Und so ist zwar dem Frankfurter Sicherheitsdezernenten Markus Frank durchaus die Empörung anzuhören, wenn er die Angriffe "feige" nennt und Teil einer "brandgefährlichen" Entwicklung, Polizisten, aber auch Rettungskräfte anzugreifen, wo immer sie auftauchten. So klingt der Polizeichef immer noch fassungslos, wenn er sagt: "Diejenigen mit Flaschen bewerfen, die einem Verletzten helfen wollen - das ist doch irre!" Doch martialische Töne wie die des CSU-Bundestagsabgeordneten Stefan Müller fehlen, der auf Twitter geschrieben hatte, Frankfurt sei "die Afterparty zu Stuttgart"; die Ursachen für die Ausschreitungen seien "eine gescheiterte Integration und das Leugnen von Missständen durch linke Eliten".
Und auch die konkreten Maßnahmen der Stadt lassen keine grundsätzliche Abkehr von einer Deeskalationsstrategie erkennen, mit der die Frankfurter in den vergangenen Wochen mit den wilden Partys auf dem Opernplatz leidlich gut gefahren waren, wo Samstag für Samstag Tausende unter Missachtung aller Corona-Regeln gefeiert hatten. Bis Mitternacht soll es weiterhin grundsätzlich möglich sein, sich dort zu treffen, sagt Frank. Dann gilt für den Platz ein Betretungsverbot, die Stadtreinigung beginnt ihre Arbeit - und ab ein Uhr nachts ist der Platz dann gesperrt. "Das ist eine Art Zapfenstreich", sagt Frank.
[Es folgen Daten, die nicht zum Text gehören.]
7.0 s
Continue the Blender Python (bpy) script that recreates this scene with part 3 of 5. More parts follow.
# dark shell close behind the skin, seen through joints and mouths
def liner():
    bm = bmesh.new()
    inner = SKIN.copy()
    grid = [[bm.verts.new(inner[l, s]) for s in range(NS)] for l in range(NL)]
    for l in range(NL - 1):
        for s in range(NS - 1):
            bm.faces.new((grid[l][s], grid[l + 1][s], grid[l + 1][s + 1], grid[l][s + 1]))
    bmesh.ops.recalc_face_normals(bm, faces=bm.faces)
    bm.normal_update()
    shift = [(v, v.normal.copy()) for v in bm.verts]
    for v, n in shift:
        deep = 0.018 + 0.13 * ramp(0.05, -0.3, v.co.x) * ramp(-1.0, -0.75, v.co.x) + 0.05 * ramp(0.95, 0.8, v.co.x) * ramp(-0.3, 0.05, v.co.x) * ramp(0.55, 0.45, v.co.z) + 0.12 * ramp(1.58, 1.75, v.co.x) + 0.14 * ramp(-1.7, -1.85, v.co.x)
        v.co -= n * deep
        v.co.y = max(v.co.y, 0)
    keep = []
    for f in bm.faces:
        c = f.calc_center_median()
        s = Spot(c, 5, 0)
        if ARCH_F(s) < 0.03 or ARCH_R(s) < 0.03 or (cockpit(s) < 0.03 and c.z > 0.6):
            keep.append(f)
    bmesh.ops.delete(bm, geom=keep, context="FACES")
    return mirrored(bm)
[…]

Von einem Glasflaschenverbot sehe man derzeit noch ab.
Bis 20 Uhr herrschte in "schöne Stimmung"
"Wir wollen die Stadt nicht sperren", sagt die Umweltdezernentin Rosemarie Heilig. "So um 20 Uhr" sei auf dem Platz eine "schöne Stimmung gewesen", berichtet sie; sie sei "auf das Tiefste erschüttert", dass dann Leute von auswärts gekommen seien, "um Randale zu machen." Sie werde nun mit den Clubbetreibern der Stadt ein Konzept entwickeln, wie sich der Wunsch, draußen zu feiern, mit der öffentlichen Sicherheit verbinden lässt.
Hat die Debatte über möglichen Rassismus und Rechtsextremismus in der Polizei dazu beigetragen, dass die Flaschenwürfe auf die Polizisten von Beifall und Zustimmung begleitet wurden? Eine Journalistin will das von Polizeipräsident Bereswill wissen. Ja, sagt der nach einer kurzen Pause. "Das macht es uns nicht leichter, unsere Arbeit zu machen."